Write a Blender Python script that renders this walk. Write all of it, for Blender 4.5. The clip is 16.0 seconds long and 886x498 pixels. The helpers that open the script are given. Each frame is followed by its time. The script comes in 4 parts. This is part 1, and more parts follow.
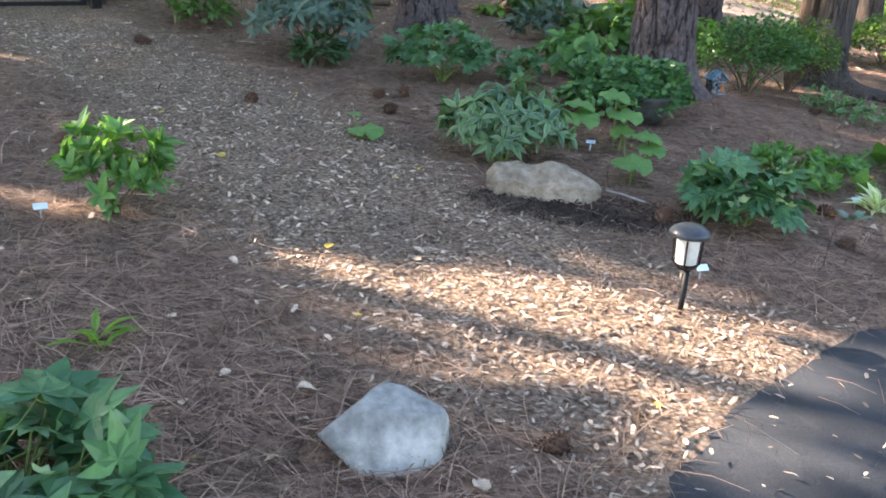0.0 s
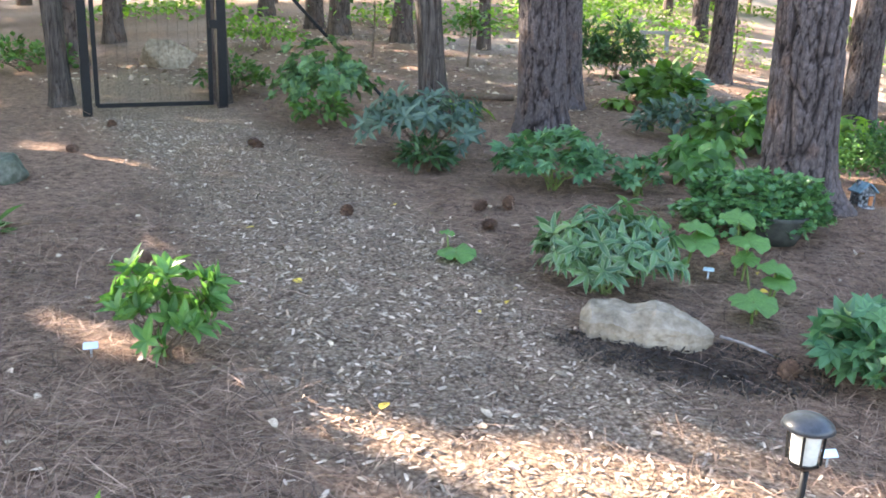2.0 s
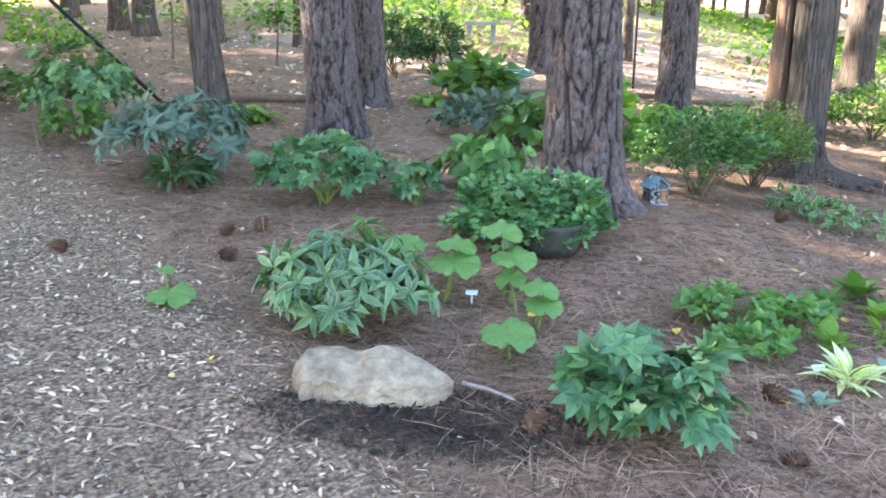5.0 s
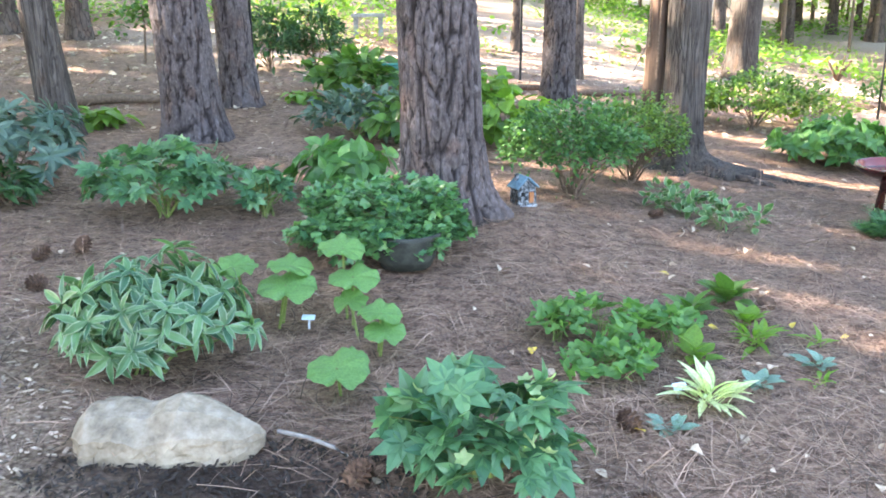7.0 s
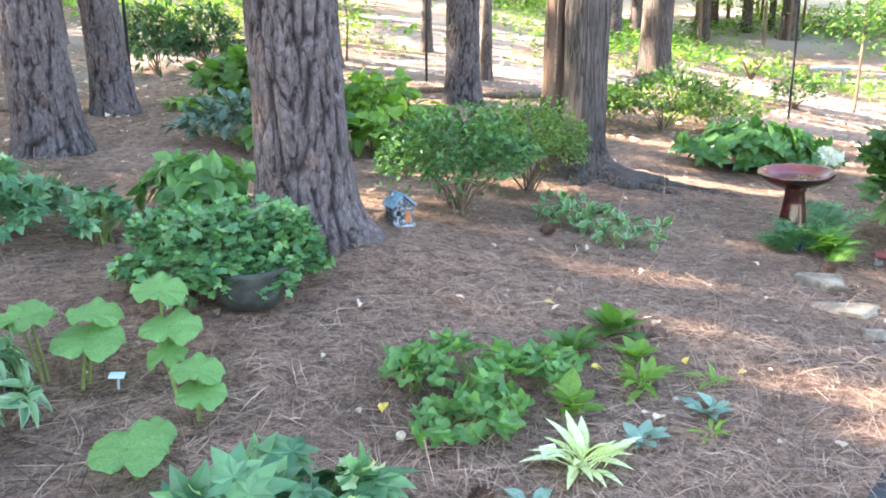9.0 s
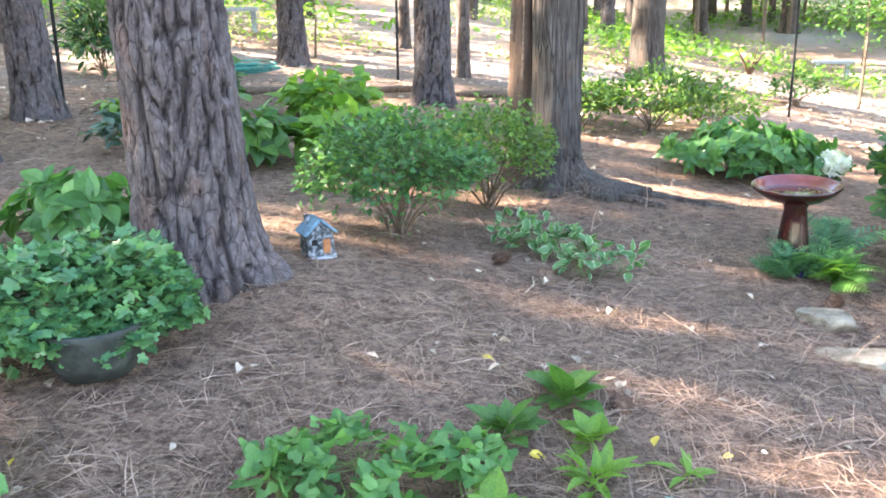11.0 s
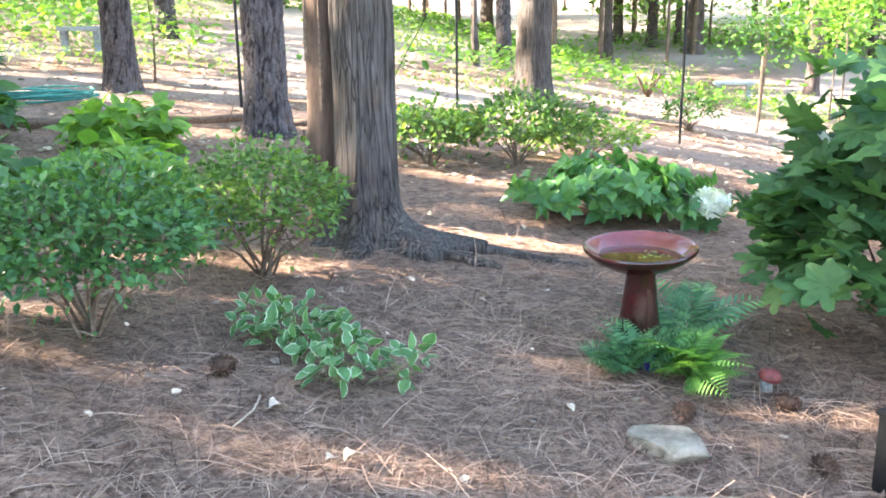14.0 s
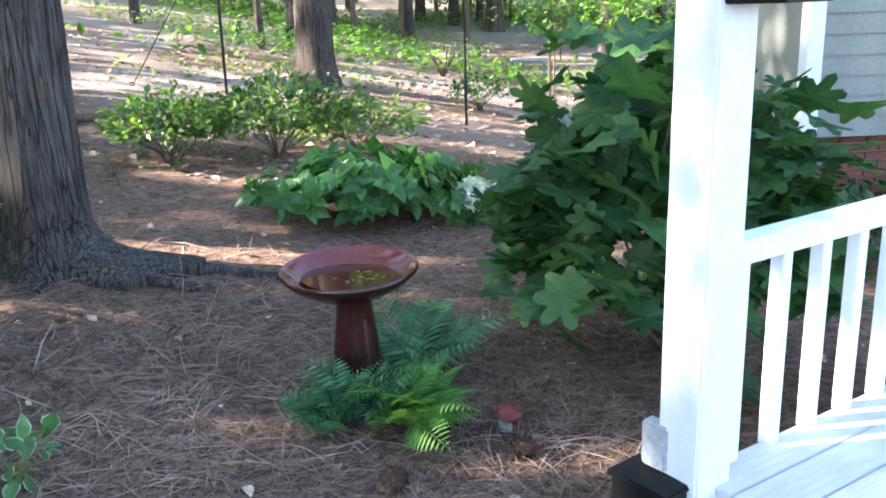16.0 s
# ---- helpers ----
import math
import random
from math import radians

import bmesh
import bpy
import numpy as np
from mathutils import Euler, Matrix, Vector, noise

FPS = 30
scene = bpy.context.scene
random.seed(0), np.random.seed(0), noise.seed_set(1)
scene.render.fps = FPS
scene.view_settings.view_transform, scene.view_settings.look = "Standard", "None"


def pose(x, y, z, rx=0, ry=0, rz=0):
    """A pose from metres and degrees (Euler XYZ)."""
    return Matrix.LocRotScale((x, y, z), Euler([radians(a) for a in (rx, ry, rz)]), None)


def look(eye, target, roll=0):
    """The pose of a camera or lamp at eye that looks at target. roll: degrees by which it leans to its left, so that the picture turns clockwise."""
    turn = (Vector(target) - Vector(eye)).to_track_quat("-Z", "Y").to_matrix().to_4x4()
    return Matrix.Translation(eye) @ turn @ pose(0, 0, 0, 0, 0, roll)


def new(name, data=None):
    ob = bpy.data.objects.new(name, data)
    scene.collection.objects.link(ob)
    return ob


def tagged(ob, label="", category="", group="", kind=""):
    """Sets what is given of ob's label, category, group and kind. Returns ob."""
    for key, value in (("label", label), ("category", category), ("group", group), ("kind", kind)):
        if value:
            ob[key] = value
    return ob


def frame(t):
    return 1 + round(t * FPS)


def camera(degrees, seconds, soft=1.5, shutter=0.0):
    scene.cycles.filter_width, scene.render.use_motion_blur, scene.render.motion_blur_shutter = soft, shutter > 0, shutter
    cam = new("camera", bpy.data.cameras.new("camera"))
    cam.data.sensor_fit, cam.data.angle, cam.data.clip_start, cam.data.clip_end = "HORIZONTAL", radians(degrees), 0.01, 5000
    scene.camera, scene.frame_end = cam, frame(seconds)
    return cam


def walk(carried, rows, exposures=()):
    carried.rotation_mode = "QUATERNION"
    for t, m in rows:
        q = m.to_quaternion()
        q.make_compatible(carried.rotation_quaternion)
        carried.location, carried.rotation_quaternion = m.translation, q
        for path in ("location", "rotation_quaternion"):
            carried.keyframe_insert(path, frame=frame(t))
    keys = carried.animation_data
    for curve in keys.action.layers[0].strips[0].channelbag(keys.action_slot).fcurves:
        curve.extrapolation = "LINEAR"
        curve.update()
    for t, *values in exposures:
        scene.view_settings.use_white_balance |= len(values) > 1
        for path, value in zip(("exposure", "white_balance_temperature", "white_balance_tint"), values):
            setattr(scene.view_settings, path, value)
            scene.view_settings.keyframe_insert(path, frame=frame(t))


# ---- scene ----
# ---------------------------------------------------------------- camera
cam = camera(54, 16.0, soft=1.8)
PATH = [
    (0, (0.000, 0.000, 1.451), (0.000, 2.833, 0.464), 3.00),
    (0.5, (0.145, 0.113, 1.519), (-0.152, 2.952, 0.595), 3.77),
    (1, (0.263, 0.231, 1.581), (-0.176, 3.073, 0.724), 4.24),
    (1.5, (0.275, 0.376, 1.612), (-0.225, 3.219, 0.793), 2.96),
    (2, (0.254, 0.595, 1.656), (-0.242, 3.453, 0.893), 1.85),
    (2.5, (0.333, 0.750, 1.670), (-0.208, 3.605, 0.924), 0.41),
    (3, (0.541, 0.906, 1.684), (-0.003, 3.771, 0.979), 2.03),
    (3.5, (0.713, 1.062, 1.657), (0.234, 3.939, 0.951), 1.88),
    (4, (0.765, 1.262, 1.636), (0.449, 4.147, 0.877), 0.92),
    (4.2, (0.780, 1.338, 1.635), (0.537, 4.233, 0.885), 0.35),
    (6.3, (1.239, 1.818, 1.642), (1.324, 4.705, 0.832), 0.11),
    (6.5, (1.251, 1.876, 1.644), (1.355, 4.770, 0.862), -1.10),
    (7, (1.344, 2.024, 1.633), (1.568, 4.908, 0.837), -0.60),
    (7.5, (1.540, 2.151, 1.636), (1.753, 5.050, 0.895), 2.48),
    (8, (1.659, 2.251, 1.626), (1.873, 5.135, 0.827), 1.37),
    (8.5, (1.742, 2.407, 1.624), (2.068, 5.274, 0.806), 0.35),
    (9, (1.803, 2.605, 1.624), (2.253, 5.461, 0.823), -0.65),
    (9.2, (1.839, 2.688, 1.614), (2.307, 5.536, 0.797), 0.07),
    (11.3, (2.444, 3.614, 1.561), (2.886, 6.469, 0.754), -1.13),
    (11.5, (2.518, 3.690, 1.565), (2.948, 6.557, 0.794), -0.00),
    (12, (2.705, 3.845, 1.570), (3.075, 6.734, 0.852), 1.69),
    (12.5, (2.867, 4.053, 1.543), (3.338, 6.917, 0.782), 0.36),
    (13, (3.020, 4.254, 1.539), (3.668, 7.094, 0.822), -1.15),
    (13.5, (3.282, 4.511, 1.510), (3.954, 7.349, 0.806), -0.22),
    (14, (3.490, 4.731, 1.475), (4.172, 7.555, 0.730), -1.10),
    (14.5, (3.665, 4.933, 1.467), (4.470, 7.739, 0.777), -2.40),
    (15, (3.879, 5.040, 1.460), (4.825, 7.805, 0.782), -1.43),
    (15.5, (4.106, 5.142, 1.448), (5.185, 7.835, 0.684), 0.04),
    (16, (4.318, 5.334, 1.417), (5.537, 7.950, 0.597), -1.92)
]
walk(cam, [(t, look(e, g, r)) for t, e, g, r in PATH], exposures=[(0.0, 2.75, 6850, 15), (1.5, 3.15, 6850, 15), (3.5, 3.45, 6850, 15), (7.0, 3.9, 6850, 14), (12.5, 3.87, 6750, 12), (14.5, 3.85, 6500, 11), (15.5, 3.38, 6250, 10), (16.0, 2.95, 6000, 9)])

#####

**INSTRUCTIONS FOR THE TASK:** Find the lines above holding the word "curve" and show them.

**WRITTEN REPLY:**
    for curve in keys.action.layers[0].strips[0].channelbag(keys.action_slot).fcurves:
        curve.extrapolation = "LINEAR"
        curve.update()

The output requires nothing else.